El Pasoan of the Year

Last year’s tragic Walmart shooting left 22 dead and an indelible mark on those who lost loved ones, the 24 who were wounded and on many in the community itself who cannot talk about it without coming to tears.

El Paso Inc. departed from its annual El Pasoan of the Year and Community Spirit event last Wednesday to recognize the first responders and many others on the front line, along with the El Paso community that mourned and rallied against the hate behind the shooting.

More than 500 people gathered Wednesday at the Centennial Conference Center on Fort Bliss for the presentation and to share the stories of what happened that day and the days that followed.

Mayor Dee Margo, who accepted the Community Spirit Award on behalf of the El Paso community, had to pause and regather himself several times as he recalled that morning.

He was in Austin on the morning of Aug. 3 when he was notified about a mass shooting back home and jumped on a private jet for El Paso almost immediately.

When he arrived at 1:30 p.m., he learned that the initial active shooter call went out at 10:39 a.m. and that the first police arrived just six minutes later.

“A 6-year veteran and his rookie partner on his first day solo arrived, and they entered without hesitation,” Margo said. “Ladies and gentlemen those are true heroes trained by our chief and our department.”

The shooter was arrested 18 minutes after that.

Margo also told of going to the United Blood Services Center with U.S. Sen. John Cornyn later that day and seeing a long, long line of El Pasoans waiting to give blood. Some stood in the sun for hours.

“There were cheers when they announced each donor’s gift,” Margo said. “That is what El Paso is all about. Aug. 3 will not define us.”

In the days that followed, the Paso del Norte Community Foundation, El Paso Community Foundation, Walmart Corp., and individual donors raised nearly $12 million for the shooting victims and their families.

Eight of the city’s funeral homes provided free services and burials for the 22 who were killed, and United Airlines offered free flights to family members.

“Our region is so very special,” Margo said. “Nowhere else in the Western Hemisphere is there anything that resembles El Paso and Juárez.

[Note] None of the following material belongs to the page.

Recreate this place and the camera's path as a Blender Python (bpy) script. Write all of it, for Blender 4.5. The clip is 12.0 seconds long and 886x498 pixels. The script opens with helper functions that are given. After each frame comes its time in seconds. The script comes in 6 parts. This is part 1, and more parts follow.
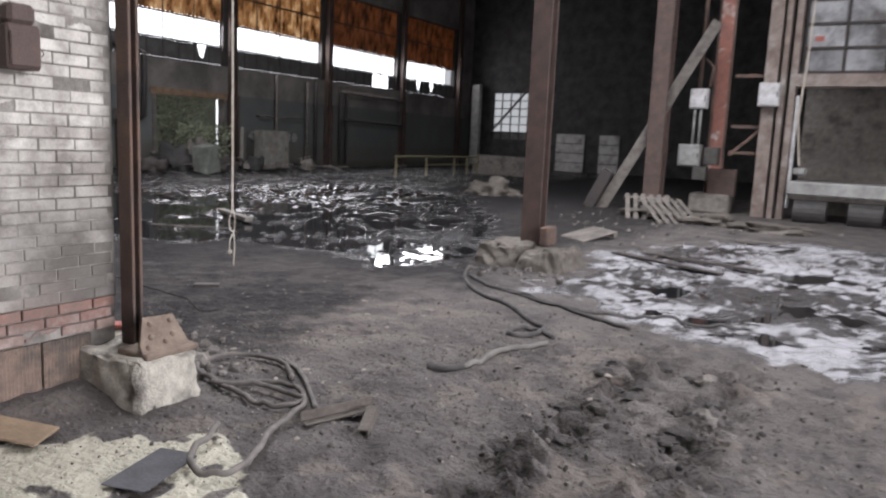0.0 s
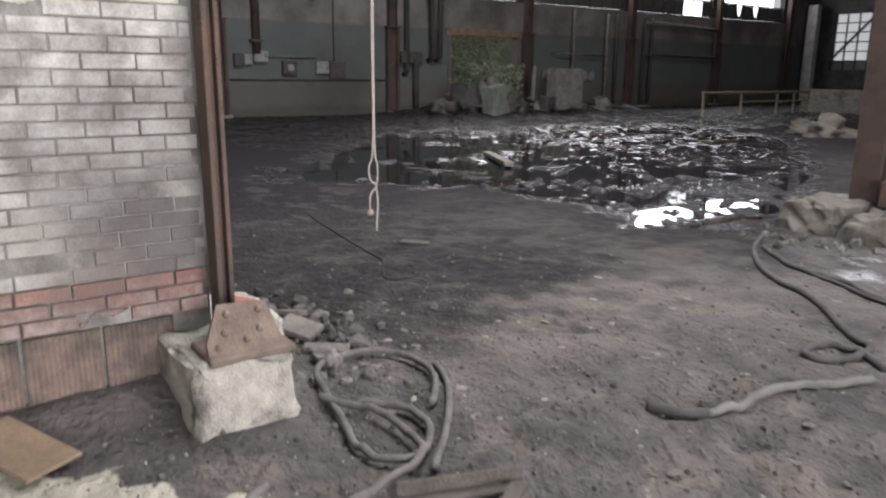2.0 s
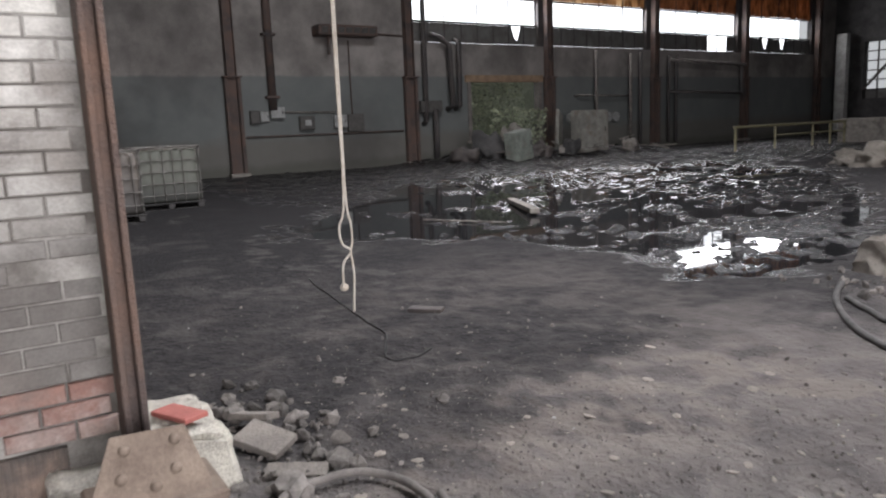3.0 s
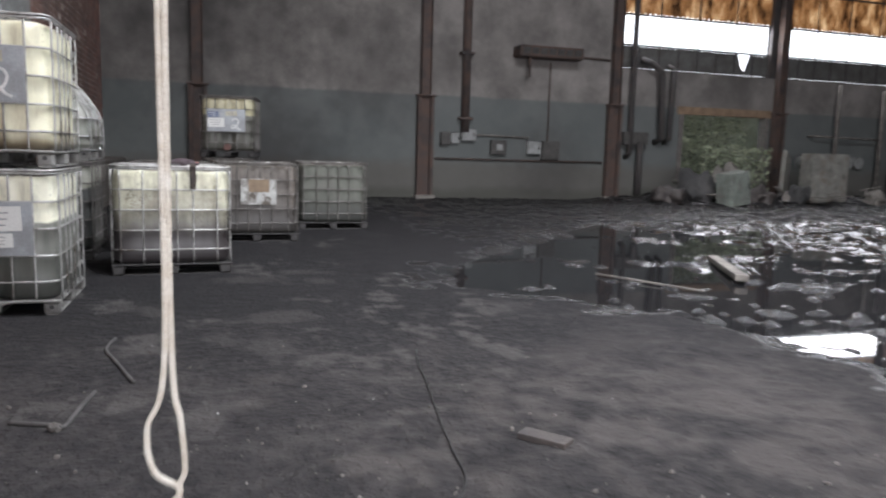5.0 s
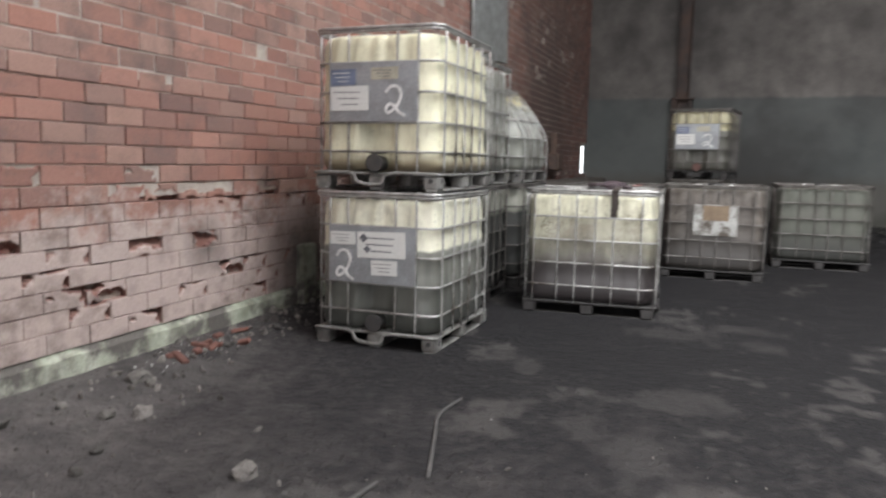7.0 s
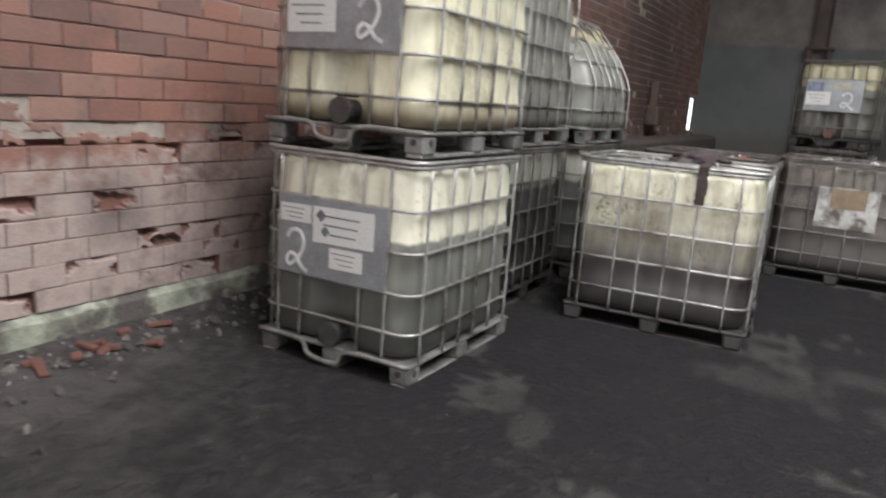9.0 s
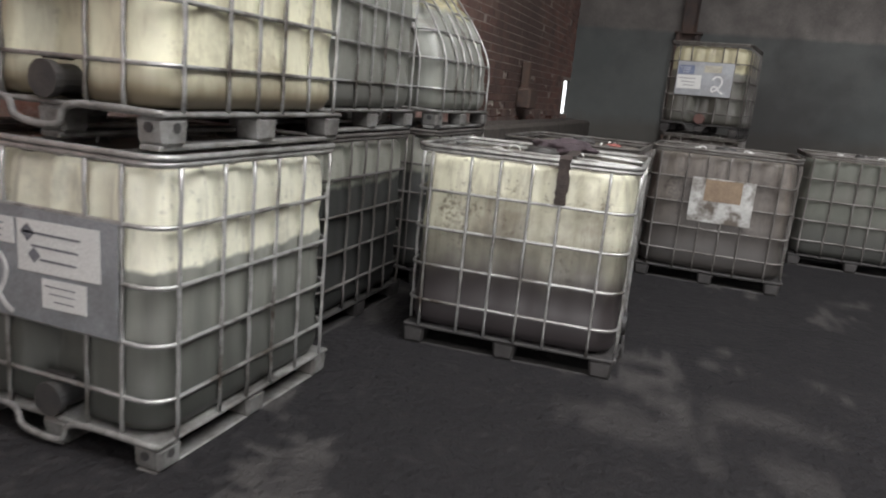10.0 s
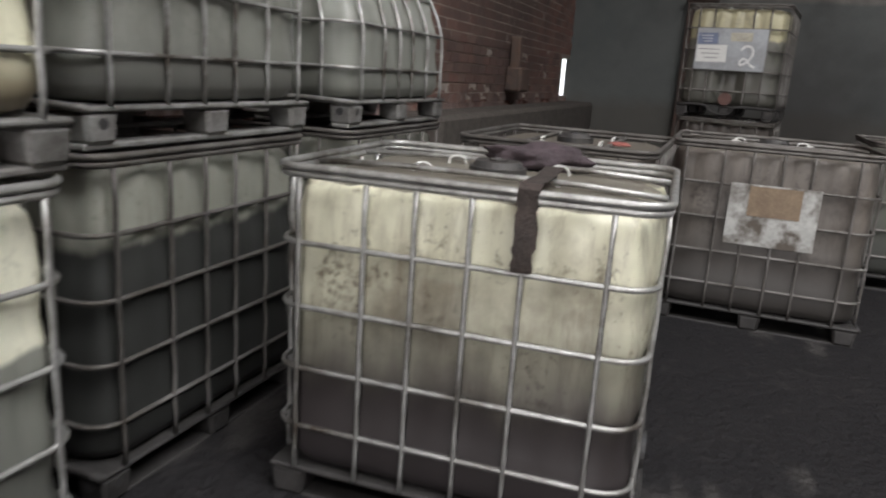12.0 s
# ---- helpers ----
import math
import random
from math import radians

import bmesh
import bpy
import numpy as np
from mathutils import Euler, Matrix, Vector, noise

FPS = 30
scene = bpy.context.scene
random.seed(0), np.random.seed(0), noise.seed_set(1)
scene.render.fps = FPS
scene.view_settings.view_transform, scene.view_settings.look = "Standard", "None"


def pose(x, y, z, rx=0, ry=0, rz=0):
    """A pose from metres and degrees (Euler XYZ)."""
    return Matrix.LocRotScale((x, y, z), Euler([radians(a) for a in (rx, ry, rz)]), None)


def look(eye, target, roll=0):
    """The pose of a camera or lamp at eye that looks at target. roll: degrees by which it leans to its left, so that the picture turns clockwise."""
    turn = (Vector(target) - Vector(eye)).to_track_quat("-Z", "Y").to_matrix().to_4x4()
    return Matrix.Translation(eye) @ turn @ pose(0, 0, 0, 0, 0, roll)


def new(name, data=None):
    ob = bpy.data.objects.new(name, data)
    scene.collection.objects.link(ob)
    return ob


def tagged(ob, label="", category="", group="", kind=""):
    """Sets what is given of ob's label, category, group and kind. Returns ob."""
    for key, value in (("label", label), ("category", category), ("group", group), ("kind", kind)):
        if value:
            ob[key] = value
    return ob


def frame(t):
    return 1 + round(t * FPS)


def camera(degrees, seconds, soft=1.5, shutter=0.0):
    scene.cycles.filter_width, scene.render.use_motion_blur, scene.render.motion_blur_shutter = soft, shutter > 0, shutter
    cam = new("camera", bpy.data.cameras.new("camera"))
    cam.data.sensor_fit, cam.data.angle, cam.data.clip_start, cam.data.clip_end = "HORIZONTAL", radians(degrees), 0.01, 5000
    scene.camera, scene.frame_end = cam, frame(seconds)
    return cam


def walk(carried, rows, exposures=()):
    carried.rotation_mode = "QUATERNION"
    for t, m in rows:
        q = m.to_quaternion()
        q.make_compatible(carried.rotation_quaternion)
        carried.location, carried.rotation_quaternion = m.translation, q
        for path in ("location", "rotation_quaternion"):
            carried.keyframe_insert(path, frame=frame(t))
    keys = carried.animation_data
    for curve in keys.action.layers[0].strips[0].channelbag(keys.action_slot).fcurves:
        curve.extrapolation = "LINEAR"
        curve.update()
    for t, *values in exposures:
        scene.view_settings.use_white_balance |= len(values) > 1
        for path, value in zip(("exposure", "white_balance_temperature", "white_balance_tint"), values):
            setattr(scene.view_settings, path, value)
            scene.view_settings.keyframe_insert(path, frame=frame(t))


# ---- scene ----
cam = camera(62.4, 12.0, soft=2.1, shutter=0.4)
PATH = [
    (0, (0.863, 1.57, 1.571), (-0.156, 3.267, 1.278), 2.5),
    (0.5, (0.748, 2.098, 1.526), (-0.422, 3.673, 1.138), 1.1),
    (1, (0.569, 2.525, 1.487), (-0.771, 3.956, 1.09), 0.5),
    (1.5, (0.41, 2.945, 1.434), (-1.012, 4.281, 0.996), 1.9),
    (2, (0.188, 3.274, 1.423), (-1.403, 4.392, 0.958), 0.5),
    (2.5, (-0.136, 3.601, 1.395), (-1.77, 4.703, 1.053), -0.7),
    (2.7, (-0.316, 3.728, 1.323), (-1.956, 4.823, 0.991), -1.9),
    (4.3, (-1.209, 4.608, 1.378), (-2.989, 5.467, 1.072), 1.5),
    (4.5, (-1.427, 4.737, 1.386), (-3.271, 5.469, 1.137), -0.1),
    (5, (-1.847, 5.063, 1.362), (-3.74, 5.653, 1.102), 1.6),
    (5.3, (-2.177, 5.161, 1.349), (-4.115, 5.576, 1.082), 0.5),
    (5.5, (-2.308, 5.293, 1.309), (-4.258, 5.589, 0.976), 1.4),
    (6, (-2.72, 5.486, 1.366), (-4.692, 5.314, 1.081), 1.2),
    (6.5, (-3.102, 5.595, 1.395), (-5.027, 5.081, 1.221), 2.0),
    (7, (-3.394, 5.719, 1.385), (-5.249, 5.012, 1.145), 1.1),
    (7.2, (-3.472, 5.778, 1.422), (-5.276, 4.955, 1.156), 3.7),
    (8.8, (-4.928, 5.666, 1.434), (-6.68, 4.751, 1.126), 5.2),
    (9, (-5.159, 5.636, 1.466), (-6.878, 4.699, 1.057), 4.4),
    (9.5, (-5.697, 5.551, 1.452), (-7.511, 4.818, 1.037), 3.0),
    (10, (-6.219, 5.538, 1.453), (-8.06, 4.886, 1.023), 5.4),
    (10.5, (-6.643, 5.508, 1.46), (-8.426, 4.716, 1.018), 2.6),
    (11, (-7.1, 5.387, 1.445), (-8.895, 4.586, 1.072), 2.2),
    (11.5, (-7.541, 5.343, 1.441), (-9.324, 4.569, 0.97), 5.0),
    (12, (-7.997, 5.305, 1.455), (-9.822, 4.638, 0.982), 3.9),
]
walk(cam, [(t, look(eye, target, roll)) for t, eye, target, roll in PATH], [(0.0, -0.2, 6350, 13), (2.5, -0.17, 6450, 12), (4.5, 0.12, 6200, 11), (6.0, 0.2, 6300, 10), (7.2, 0.17, 6500, 9), (9.0, 0.05, 6550, 10), (10.5, -0.17, 6550, 10), (12.0, -0.27, 6600, 10)])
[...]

“I am humbled and honored to receive this award on behalf of our most loving and generous community. We will continue to defy hatred in all of its virulent forms. We will remain El Paso Strong. God Bless El Paso.”

The entire audience rose to applaud.

KVIA’s longtime news anchor Estela Casas, now executive director of the University Medical Center Foundation and Children’s Foundation, proceeded with the presentation of the El Pasoans of the Year award to the community of first responders.

“We appreciate your courage and willingness to put your lives in harm’s way for us,” she said. “We want to commend you for your dedication to protect our community and to respond to situations and work through them and bear witness.

“We are here to recognize excellence and to say thank you.”

Those first responders include law enforcement officers, from police and sheriff’s deputies to customs and FBI officers, along with emergency services and medical professionals, from EMTs, doctors and nurses to hospitals’ top administrators.

“We thank you and your colleagues for what you did on Aug. 3 and the days that followed,” she said.

El Paso Fire Chief Mario D’Agostino was among those who spoke.

“I want to remind everyone here today that the outstanding performance we saw from these teams, our teams, was a testament to the performance they provide on a daily basis. They did an amazing job, and I could not be prouder of them.

The shooting may have been six months ago, but it is still impacting the lives of survivors and others close to the events themselves, as well as the larger community.

At the conclusion of Wednesday’s event, El Paso Inc. publisher Secret Wherrett announced the company’s $5,000 donation to the Borderland 100 Club, led by former police officer Amanda Walsmith.

“The 100 Club is a national nonprofit built on a premise that if 100 people donate $100 to join the club, there would be $10,000 to help the family of a first responder who died in the line of duty,” Wherrett said.